Short exercise: Look for the string "part" in every line, and copy each line that has it.

-------- Raw records

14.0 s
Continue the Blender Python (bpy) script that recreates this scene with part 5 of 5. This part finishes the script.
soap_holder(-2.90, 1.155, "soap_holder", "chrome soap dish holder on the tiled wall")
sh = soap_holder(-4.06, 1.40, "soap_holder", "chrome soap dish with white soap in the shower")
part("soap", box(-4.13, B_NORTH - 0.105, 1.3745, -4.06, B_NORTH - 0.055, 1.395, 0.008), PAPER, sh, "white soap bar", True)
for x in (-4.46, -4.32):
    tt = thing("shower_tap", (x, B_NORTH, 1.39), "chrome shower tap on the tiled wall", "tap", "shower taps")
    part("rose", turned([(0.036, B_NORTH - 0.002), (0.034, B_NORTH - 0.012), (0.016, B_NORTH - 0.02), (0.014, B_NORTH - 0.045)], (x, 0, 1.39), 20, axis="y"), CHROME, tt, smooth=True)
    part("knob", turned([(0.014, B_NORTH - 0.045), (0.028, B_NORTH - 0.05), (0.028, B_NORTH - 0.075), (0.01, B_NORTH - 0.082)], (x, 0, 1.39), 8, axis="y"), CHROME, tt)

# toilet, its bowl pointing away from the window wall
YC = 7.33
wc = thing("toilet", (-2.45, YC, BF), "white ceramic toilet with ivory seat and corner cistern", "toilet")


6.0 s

----------------

The output:
Continue the Blender Python (bpy) script that recreates this scene with part 5 of 5. This part finishes the script.
part("soap", box(-4.13, B_NORTH - 0.105, 1.3745, -4.06, B_NORTH - 0.055, 1.395, 0.008), PAPER, sh, "white soap bar", True)
    part("rose", turned([(0.036, B_NORTH - 0.002), (0.034, B_NORTH - 0.012), (0.016, B_NORTH - 0.02), (0.014, B_NORTH - 0.045)], (x, 0, 1.39), 20, axis="y"), CHROME, tt, smooth=True)
    part("knob", turned([(0.014, B_NORTH - 0.045), (0.028, B_NORTH - 0.05), (0.028, B_NORTH - 0.075), (0.01, B_NORTH - 0.082)], (x, 0, 1.39), 8, axis="y"), CHROME, tt)